What moves value in 96064
Montague parcels often hinge on a few local levers. Access to I‑5 can widen your buyer pool compared to more remote tracts. Documented water, well production, and irrigation rights can shift value more than any other feature on ag parcels. Fire hazard and floodplain designations influence insurance options and buyer comfort. Utilities, usable acres, and clean title help your land qualify for more financing, which usually supports higher pricing.
Ready to price your Montague acreage with confidence? If you want a custom CMA that reflects wells, access, irrigation, timber, and current inventory, reach out. You will get clear guidance, professional media, and broad exposure to statewide and national buyers through modern syndication. Connect with Lenita Ramos to get a free home valuation and local market review.
FAQs
How long does rural land in Montague 96064 take to sell?
- Expect months rather than weeks, with timing driven by size, access, utilities, price point, and current inventory.
Do I need a boundary survey before listing my acreage?
- A survey is recommended when boundaries are unclear, since it removes buyer uncertainty and can support stronger offers.
How much do well, septic, and water rights affect price?
- A permitted well, septic, and documented irrigation or water rights materially increase marketability and can move price more than most features.
Can buyers easily finance vacant rural acreage around Montague?

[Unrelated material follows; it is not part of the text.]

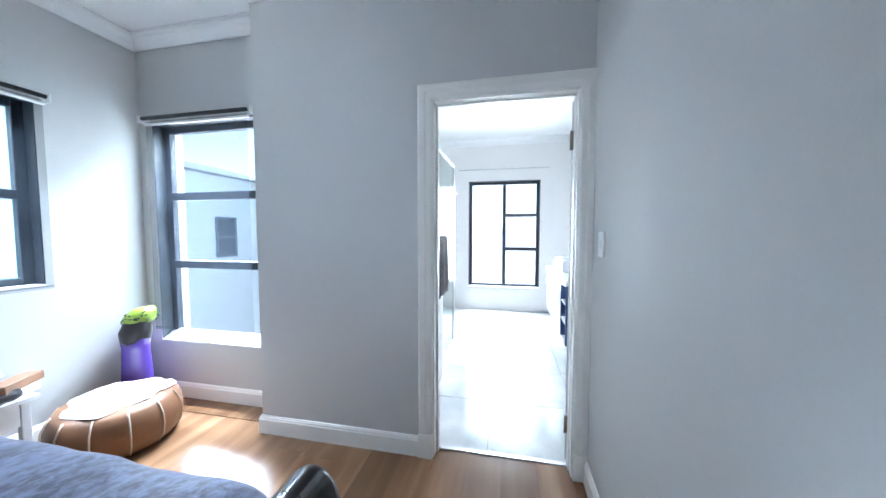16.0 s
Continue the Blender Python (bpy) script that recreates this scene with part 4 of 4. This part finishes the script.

- Many lenders are cautious with land-only purchases, so buyers may need larger down payments, which can reduce the qualified buyer pool.
What disclosures apply when selling land in California?
- California requires seller disclosures, including natural hazard information and county permit histories, so work with your agent on the correct forms.
How far away can comparable sales be for Montague acreage pricing?
- In rural markets, comps may come from 10 to 50 miles or more if local sales are limited, as long as land type and size band are comparable.